__THE REQUEST__: Give again only the lines beginning with the one that contains "pose from metres" and ending with the one that contains "of a camera"; include both of those lines.
-=-=-
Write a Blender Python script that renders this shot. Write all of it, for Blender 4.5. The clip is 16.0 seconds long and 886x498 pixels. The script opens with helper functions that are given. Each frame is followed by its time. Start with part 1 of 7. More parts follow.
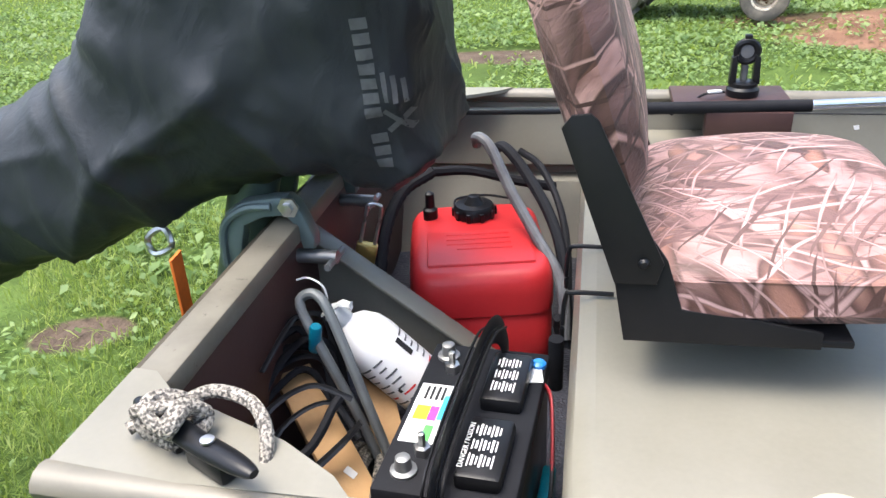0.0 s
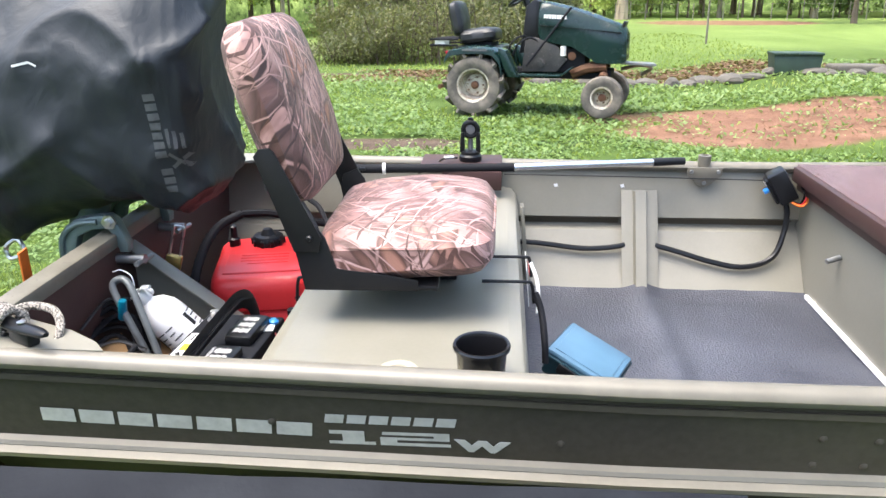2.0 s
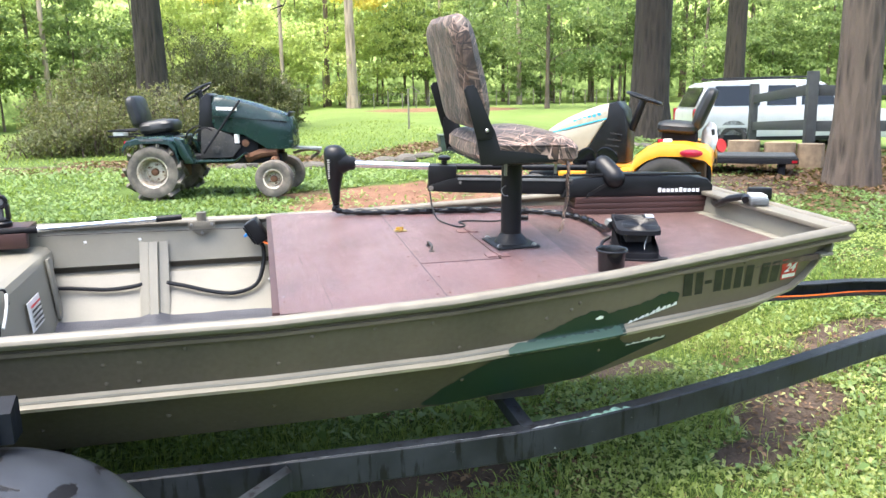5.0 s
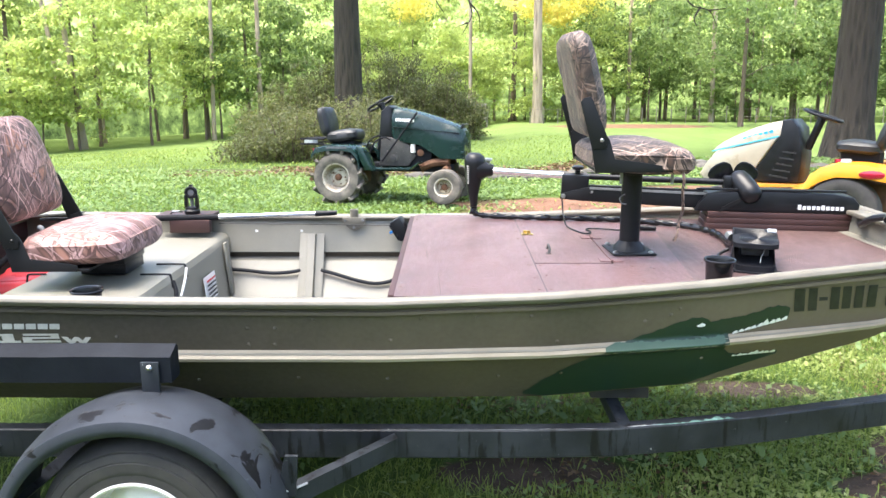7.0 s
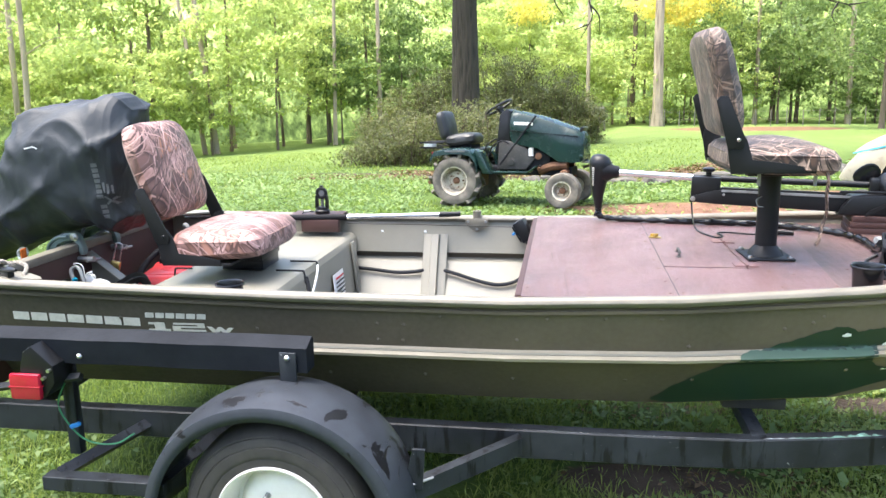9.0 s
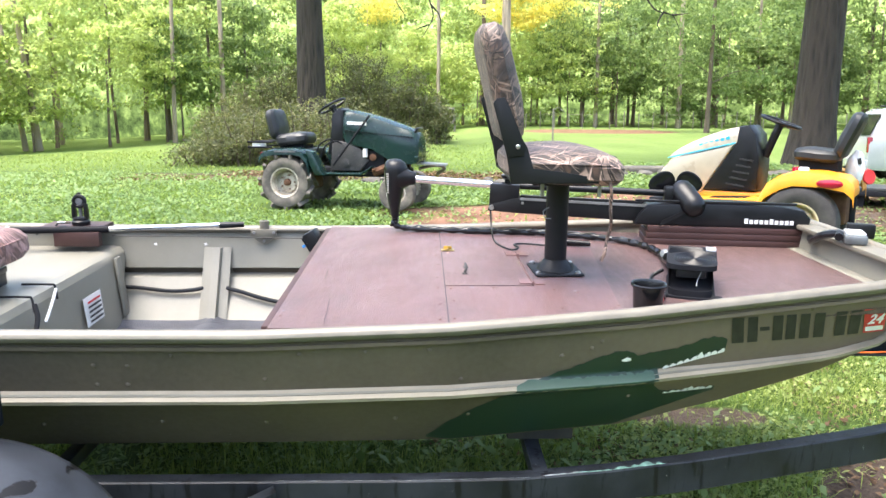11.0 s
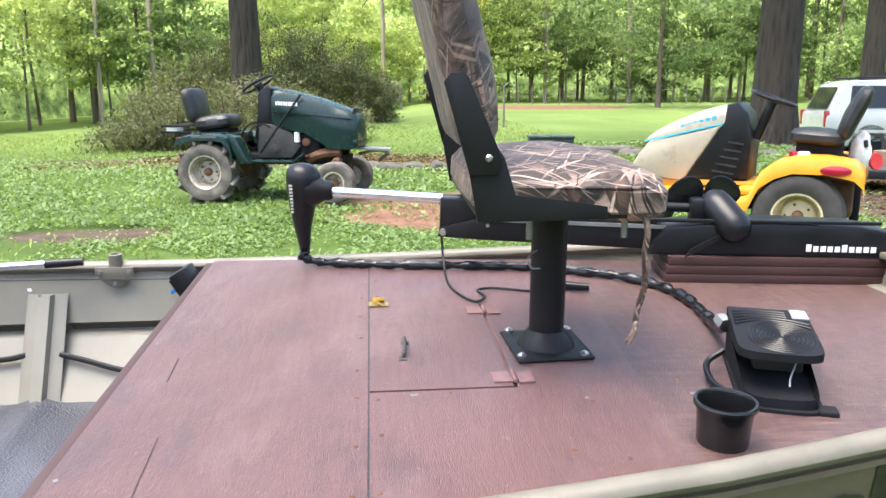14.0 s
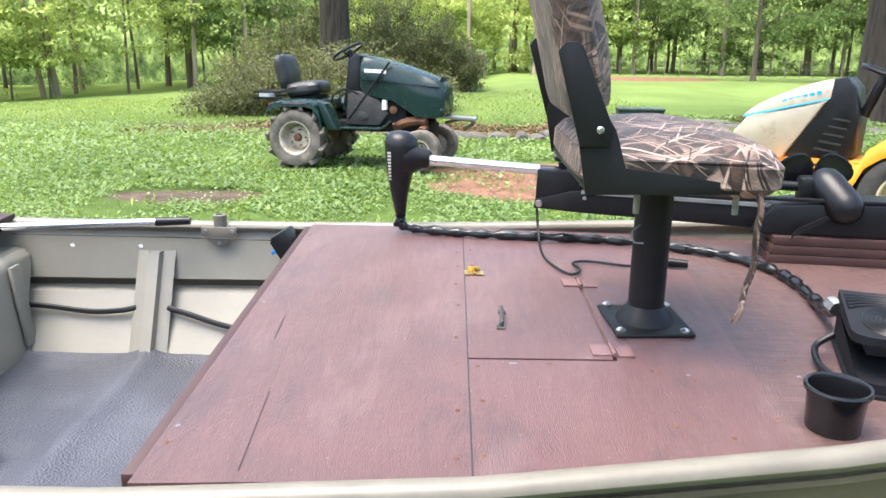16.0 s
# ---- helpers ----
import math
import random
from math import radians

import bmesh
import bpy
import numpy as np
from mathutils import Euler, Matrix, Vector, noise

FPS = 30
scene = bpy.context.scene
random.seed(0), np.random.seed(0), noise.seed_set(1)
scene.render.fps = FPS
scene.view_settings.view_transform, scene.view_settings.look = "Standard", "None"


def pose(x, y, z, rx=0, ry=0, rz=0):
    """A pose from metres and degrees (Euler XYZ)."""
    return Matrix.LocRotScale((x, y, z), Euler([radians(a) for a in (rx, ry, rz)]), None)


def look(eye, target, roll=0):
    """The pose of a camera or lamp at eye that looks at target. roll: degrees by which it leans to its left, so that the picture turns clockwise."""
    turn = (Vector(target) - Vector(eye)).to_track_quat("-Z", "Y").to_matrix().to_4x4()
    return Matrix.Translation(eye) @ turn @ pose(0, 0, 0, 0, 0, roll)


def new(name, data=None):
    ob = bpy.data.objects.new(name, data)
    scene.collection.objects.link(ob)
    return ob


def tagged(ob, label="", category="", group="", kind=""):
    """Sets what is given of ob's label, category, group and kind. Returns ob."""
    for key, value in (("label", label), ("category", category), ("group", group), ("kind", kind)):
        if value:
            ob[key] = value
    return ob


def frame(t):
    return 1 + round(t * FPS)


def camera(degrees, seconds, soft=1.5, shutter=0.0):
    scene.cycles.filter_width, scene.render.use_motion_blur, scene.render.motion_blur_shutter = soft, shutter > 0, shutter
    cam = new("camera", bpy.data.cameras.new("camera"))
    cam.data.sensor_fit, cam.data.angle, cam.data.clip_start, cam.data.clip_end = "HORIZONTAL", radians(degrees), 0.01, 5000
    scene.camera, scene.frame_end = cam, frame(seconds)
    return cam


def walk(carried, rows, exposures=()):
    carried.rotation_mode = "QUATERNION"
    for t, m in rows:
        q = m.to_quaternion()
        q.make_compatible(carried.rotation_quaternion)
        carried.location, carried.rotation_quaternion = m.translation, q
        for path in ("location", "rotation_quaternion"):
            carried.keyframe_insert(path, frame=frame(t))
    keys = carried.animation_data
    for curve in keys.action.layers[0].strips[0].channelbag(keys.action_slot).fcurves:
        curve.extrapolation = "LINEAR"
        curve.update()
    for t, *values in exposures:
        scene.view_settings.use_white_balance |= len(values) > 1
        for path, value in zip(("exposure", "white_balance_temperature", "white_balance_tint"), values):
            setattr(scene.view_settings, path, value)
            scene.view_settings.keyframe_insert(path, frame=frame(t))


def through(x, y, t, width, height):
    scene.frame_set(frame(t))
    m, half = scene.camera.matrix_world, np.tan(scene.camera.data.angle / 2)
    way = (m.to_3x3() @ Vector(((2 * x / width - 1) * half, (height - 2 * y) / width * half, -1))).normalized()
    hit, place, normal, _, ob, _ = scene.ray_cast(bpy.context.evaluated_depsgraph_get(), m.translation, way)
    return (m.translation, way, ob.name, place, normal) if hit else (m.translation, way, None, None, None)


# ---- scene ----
cam = camera(60.0, 16.0)
PATH = [
    (0, (0.557, -1.192, 1.503), (0.189, 0.6, 0.695), -2.5),
    (0.5, (0.566, -1.239, 1.515), (0.302, 0.598, 0.768), -2.2),
    (1, (0.692, -1.352, 1.531), (0.488, 0.525, 0.874), -0.6),
    (1.5, (0.855, -1.524, 1.542), (0.659, 0.37, 0.928), 0.0),
    (2, (0.984, -1.763, 1.541), (0.842, 0.142, 0.949), -0.2),
    (2.5, (1.147, -1.98, 1.553), (1.093, -0.059, 0.998), -0.5),
    (3, (1.355, -2.118, 1.582), (1.449, -0.186, 1.074), -0.5),
    (3.5, (1.516, -2.246, 1.573), (1.807, -0.322, 1.113), -0.8),
    (4, (1.666, -2.49, 1.562), (2.075, -0.58, 1.13), -1.8),
    (4.2, (1.714, -2.532, 1.565), (2.173, -0.63, 1.15), -1.0),
    (6.3, (2.123, -2.867, 1.542), (2.34, -0.911, 1.184), -0.4),
    (6.5, (2.127, -2.882, 1.547), (2.273, -0.919, 1.192), -0.3),
    (7, (2.1, -2.904, 1.538), (2.08, -0.934, 1.195), -0.1),
    (7.5, (2.068, -2.909, 1.524), (1.878, -0.948, 1.18), -0.1),
    (8, (2.043, -2.92, 1.513), (1.752, -0.972, 1.17), -0.1),
    (8.5, (2.041, -2.924, 1.509), (1.707, -0.981, 1.171), -0.4),
    (9, (2.056, -2.923, 1.527), (1.744, -0.975, 1.197), -0.6),
    (9.5, (2.103, -2.904, 1.529), (1.854, -0.946, 1.205), -0.7),
    (10, (2.166, -2.861, 1.526), (2.014, -0.893, 1.202), -0.4),
    (10.2, (2.203, -2.832, 1.523), (2.102, -0.861, 1.197), -0.2),
    (12.3, (2.403, -1.939, 1.554), (2.545, 0.027, 1.215), 0.3),
    (12.5, (2.39, -1.848, 1.549), (2.532, 0.118, 1.21), 0.1),
    (13, (2.371, -1.688, 1.562), (2.515, 0.276, 1.211), -0.2),
    (13.5, (2.396, -1.621, 1.566), (2.549, 0.338, 1.196), -0.5),
    (14, (2.408, -1.595, 1.558), (2.588, 0.358, 1.166), -0.2),
    (14.5, (2.413, -1.578, 1.557), (2.581, 0.368, 1.128), 0.1),
    (15, (2.4, -1.58, 1.556), (2.519, 0.365, 1.102), 0.3),
    (15.5, (2.377, -1.595, 1.555), (2.427, 0.35, 1.092), 0.5),
    (16, (2.36, -1.604, 1.558), (2.338, 0.341, 1.09), 0.6),
]
walk(cam, [(t, look(eye, target, roll)) for t, eye, target, roll in PATH], [(0.0, 1.88), (1.0, 2.05), (2.0, 2.07), (4.0, 2.21), (9.5, 2.36), (12.5, 2.14), (14.5, 2.06), (16.0, 2.14)])

# ---- light ----
SUN_DIR = Vector((-0.26, -0.15, 0.95)).normalized()
world = bpy.data.worlds.new("sky")
scene.world = world
world.use_nodes = True
wn = world.node_tree
sky = wn.nodes.new("ShaderNodeTexSky")
sky.sky_type = "NISHITA"
sky.sun_disc = False
sky.sun_elevation = math.asin(SUN_DIR.z)
sky.sun_rotation = math.atan2(SUN_DIR.x, SUN_DIR.y)
sky.air_density, sky.dust_density, sky.ozone_density = 1.0, 4.0, 1.0
wn.links.new(sky.outputs[0], wn.nodes["Background"].inputs[0])
wn.nodes["Background"].inputs[1].default_value = 0.15
sun = new("sun", bpy.data.lights.new("sun", "SUN"))
sun.data.energy, sun.data.angle, sun.data.color = 1.5, radians(45), (1.0, 0.97, 0.91)
sun.matrix_world = look(SUN_DIR * 40, (0, 0, 0))


# ---- building helpers ----
LEAN = 2.6
BOAT = Matrix.Translation((0, 0, 1.0)) @ Matrix.Rotation(radians(LEAN), 4, "X") @ Matrix.Translation((0, 0, -1.0))
I4 = Matrix.Identity(4)


def ground_z(x, y):
    z = 0.165 + 0.042 * min(y, 9) + 0.02 * max(0.0, min(y - 9, 40))
    z -= 0.05 * max(0.0, min(-x - 2, 12)) * min(1.0, max(0.0, (y - 6) / 12))
    a = min(1.0, max(0.0, (x - 3.4) / 1.6))
    b = min(1.0, max(0.0, (y - 0.8) / 2.2))
    z += 0.17 * a * a * (3 - 2 * a) * b * b * (3 - 2 * b)
    a = min(1.0, max(0.0, (x - 8.5) / 5))
    b = min(1.0, max(0.0, (y - 6.5) / 6)) * min(1.0, max(0.0, (24 - y) / 5))
    z -= 0.75 * a * a * (3 - 2 * a) * b * b * (3 - 2 * b)
    return z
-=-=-
__PROBLEM SOLUTION__:
    """A pose from metres and degrees (Euler XYZ)."""
    return Matrix.LocRotScale((x, y, z), Euler([radians(a) for a in (rx, ry, rz)]), None)


def look(eye, target, roll=0):
    """The pose of a camera or lamp at eye that looks at target. roll: degrees by which it leans to its left, so that the picture turns clockwise."""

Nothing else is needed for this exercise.